In The Red Tent, Anita Diamant takes a fleeting moment in the Old Testament of the Bible and transforms it into an epic narrative.
Dinah is a biblical character around which a violent set of events occur. If you are religious or at all acquainted with theology, you will know what they are. The Red Tent turns the story on its head by telling the story through the eyes of Dinah herself and turns her from a victim, into a fascinating protagonist.
This is a book to read if you love folklore and storytelling. Dinah’s narrative drew me into the world so that I felt as if I was sitting down next to her, listening.
“We have been lost to each other for so long. My name means nothing to you. My memory is dust.”
From the very first line I was excited to know more about this woman and I felt it was going to be a story of adventure, love and betrayal.
One of the strongest themes in The Red Tent is women’s relationships. How Motherhood, Sisterhood and female hierachies work in a situation where it is perfectly normal for a man to have multiple wives.

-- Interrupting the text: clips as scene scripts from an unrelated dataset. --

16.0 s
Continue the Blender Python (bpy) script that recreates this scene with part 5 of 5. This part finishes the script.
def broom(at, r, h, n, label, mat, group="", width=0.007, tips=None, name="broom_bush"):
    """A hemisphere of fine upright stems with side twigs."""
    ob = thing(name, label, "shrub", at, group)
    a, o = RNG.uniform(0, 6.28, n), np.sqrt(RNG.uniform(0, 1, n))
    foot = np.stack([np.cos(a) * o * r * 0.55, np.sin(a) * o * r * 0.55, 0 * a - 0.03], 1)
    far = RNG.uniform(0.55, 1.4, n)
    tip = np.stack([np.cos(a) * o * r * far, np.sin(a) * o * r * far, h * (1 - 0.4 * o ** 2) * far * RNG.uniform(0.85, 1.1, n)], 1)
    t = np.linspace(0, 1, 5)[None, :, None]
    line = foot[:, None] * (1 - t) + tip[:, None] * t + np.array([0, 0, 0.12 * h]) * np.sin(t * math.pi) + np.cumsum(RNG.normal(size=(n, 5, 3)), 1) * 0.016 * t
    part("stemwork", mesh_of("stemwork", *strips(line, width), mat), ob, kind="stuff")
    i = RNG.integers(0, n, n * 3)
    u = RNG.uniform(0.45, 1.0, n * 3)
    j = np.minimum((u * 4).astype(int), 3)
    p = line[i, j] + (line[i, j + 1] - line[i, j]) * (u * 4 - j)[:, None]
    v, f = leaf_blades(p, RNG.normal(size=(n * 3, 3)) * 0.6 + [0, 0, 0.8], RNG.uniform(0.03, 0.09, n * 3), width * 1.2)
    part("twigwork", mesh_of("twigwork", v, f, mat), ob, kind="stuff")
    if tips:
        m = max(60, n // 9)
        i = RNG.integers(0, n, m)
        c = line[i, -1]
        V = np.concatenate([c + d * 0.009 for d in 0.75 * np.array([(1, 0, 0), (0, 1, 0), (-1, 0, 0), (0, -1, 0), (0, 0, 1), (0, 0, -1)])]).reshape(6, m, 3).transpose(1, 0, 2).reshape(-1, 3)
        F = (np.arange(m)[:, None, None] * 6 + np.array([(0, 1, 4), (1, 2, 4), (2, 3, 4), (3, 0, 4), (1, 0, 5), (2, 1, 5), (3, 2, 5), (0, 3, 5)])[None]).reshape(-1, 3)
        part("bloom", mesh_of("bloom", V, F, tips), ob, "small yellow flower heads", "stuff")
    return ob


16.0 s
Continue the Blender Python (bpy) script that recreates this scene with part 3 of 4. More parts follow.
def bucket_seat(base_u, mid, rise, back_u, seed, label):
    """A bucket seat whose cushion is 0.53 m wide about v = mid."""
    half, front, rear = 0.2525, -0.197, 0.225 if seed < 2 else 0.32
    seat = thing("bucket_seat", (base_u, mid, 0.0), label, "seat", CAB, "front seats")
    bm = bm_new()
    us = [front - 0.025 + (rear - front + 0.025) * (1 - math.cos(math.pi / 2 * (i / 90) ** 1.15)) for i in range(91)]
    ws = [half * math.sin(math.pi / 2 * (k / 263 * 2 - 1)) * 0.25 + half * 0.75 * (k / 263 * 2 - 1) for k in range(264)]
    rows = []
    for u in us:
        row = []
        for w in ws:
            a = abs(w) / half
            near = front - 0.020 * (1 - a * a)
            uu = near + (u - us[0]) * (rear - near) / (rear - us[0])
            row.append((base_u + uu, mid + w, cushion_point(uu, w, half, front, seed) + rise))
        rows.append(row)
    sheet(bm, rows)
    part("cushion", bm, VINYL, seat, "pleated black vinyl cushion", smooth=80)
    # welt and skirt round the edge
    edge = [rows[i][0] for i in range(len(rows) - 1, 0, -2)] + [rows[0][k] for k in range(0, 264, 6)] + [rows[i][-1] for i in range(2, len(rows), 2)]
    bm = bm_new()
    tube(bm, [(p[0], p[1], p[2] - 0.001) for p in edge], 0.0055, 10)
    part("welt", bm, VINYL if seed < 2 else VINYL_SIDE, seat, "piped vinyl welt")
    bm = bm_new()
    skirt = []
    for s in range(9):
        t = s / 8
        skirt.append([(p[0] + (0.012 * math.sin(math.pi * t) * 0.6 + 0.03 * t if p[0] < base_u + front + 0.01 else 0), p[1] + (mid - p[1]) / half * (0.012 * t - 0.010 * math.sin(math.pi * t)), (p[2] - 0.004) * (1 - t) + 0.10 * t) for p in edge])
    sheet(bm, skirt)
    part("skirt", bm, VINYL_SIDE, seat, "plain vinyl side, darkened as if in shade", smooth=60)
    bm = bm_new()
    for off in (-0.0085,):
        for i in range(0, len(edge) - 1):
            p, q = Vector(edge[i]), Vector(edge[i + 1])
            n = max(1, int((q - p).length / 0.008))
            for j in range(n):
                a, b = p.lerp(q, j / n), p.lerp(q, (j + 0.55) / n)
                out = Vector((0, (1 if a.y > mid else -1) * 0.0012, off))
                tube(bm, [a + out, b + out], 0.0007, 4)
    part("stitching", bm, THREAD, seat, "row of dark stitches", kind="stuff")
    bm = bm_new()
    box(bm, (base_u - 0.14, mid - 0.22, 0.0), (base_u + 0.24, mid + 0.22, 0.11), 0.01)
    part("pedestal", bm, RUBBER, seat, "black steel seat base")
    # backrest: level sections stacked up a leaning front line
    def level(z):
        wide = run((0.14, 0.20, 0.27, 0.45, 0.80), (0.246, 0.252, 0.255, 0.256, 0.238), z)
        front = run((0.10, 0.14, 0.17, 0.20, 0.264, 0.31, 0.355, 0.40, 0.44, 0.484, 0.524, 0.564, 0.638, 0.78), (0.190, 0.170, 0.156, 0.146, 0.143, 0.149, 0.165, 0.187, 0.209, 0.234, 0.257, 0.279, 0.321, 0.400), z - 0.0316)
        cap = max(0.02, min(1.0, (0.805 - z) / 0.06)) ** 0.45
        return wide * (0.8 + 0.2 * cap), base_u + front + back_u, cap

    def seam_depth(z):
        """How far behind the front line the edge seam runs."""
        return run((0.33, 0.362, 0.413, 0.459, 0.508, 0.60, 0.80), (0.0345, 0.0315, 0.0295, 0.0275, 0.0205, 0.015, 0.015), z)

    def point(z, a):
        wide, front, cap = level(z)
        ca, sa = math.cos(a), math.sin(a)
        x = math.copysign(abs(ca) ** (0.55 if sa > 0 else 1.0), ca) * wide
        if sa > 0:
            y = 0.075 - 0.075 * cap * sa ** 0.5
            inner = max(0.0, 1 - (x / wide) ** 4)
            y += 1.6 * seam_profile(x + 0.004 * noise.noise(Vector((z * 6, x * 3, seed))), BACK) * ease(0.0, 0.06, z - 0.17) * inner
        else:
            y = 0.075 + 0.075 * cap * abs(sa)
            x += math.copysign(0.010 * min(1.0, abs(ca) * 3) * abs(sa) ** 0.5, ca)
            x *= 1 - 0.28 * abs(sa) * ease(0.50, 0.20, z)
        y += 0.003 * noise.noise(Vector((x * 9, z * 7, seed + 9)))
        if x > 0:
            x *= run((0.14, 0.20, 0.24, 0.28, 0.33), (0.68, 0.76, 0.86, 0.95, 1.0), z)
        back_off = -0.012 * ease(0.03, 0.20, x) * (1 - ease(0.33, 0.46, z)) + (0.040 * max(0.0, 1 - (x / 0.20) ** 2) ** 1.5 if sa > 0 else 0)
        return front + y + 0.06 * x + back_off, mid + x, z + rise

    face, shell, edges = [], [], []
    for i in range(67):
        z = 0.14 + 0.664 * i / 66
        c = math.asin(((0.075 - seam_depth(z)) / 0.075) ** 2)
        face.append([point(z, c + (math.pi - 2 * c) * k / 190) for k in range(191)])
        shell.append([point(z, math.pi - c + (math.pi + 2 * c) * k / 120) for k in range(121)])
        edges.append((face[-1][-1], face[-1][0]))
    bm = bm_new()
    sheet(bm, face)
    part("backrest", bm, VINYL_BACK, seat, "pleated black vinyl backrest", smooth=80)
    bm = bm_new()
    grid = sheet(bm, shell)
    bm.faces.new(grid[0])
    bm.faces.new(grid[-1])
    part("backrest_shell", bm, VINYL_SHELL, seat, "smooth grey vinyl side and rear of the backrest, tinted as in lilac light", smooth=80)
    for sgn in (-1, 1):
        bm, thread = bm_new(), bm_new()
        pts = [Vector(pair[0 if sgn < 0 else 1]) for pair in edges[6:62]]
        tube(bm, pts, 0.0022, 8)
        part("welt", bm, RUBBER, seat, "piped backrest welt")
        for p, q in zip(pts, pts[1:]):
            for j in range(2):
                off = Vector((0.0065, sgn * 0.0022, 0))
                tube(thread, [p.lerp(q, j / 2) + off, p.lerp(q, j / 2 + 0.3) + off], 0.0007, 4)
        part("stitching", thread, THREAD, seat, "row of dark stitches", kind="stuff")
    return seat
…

I’ve no idea what it was really like of course, but Diamant’s vision of this time in history feels so authentic, it is as if she was there observing as part of the family of Jacob. She imagines the concerns of the women in the group and the dynamic between them created by their contrasting personalities. Leah is arguably the strongest of the women and mother to Dinah, beautiful and tempestuous Rachel, and the ‘lesser wives’ generous and humble Bilhah and spiritual Zilpah. As you would expect in such a situation, feelings of jealousy and spite are present but are also tempered by the bond connecting the women and the common experiences of childbearing and daily rituals. While the narrative never makes a clear moral comment on a man having multiple wives, perhaps it is telling that the real romance in the book is that of Dinah and Shechem who is the prince of Egypt who have an intense and exclusive love.
The real drama in the book comes from the action taken by Simon and Levi, Dinah’s brothers. What makes the story so heartbreaking is that as a reader you have come to know and empathise with these strong female personalities and appreciate the loving bonds between them, yet just a moment of unwanted violent revenge spurred by illogic male pride changes everything.

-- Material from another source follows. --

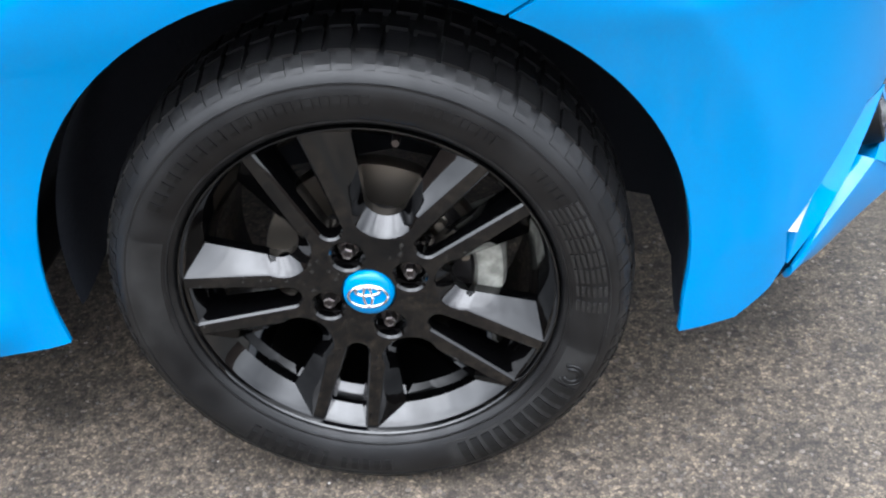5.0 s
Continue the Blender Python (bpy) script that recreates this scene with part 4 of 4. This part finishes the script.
def make_wheel(name, label):
    wheel = new(name)
    tagged(wheel, label)
    side = [(r, sidewall(r)) for r in (0.2070, 0.2090, 0.211, 0.217, 0.222, 0.23, 0.238, 0.245, 0.252, 0.259, 0.265, 0.270, 0.274, 0.278, 0.281)]
    profile = [(0.2050, -0.03), *side, (0.283, -0.03), (0.283, -0.13), (0.275, -0.155), (0.24, -0.165), (0.20, -0.15)]
    tyre = lathe_part("tyre", profile, 128, RUBBER, wheel, "worn black rubber tyre with raised lettering")
    tread_part(tyre, 0.145, 0.003)
    # raised rings, letter-sized bars and ribbed fields on the side of the tyre
    for r in (0.2165, 0.2575):
        lathe_part("sidewall_ring", [(r - 0.0016, sidewall(r) - 0.001), (r - 0.001, sidewall(r) + 0.0012), (r + 0.001, sidewall(r) + 0.0012), (r + 0.0016, sidewall(r) - 0.001)], 128, RUBBER, tyre)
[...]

A word of warning, The Red Tent is a book more sympathetic to female characters than male and the first half of the book is pretty much all about the relationships between the women. For anyone with a very traditional view of the story of Jacob, I can also imagine that it would be challenging as it plays so strongly with the received view of events. That said, male or female please don’t let these things put you off. The Red Tent is a fascinating story – a real yarn – that has the power to transport you to a completely different era.
Thank you to Anirban from the Riverside Readers book group who gave me this a year ago in a ‘Secret Santa’ book swap.
Have you read The Red Tent and if so did you enjoy it?
I’ve heard lots of good things about this book from my friends and it’s on my books to read list:) It seems to have had a powerful impact on you and it must have been interesting to read a different version of a well known story (a bit like Philip Pullman’s The Good Man Jesus and the Scoundrel Christ).
I was recommended it at a book swop during a Book Festival. I hesitated to read it at first but once started I too was sucked into the world described.It is three years since I read it and much of it has stayed with me. I loved it.
Now this review actually made me laugh as I have said to so many people ‘oh you must read The Red Tent, Polly loved it’ only I have now discovered that Polly has only just read it – though the fact you liked it was true. Oops. I wonder who it was who I know who loved this then? Anyway, great review and one that makes me think I should take both the real Polly’s advice with the one in my head and read this at some point.
The Red Tent is NOT historical fiction. The author distorts history and the story as told in the Bible in a way that makes highly regarded characters despicable. Beastiality, fornication, paganism, cruelty, etc all seem to be the practices of individuals who were foundational to the roots of Judaism and highly regarded in Christianity. Even the God of Abraham has a Sumerian goddess as his consort, blasphemous. The author should have placed her story on Mars instead of flat out distorting and avoiding actual historical and cultural practices to create her fictitious world.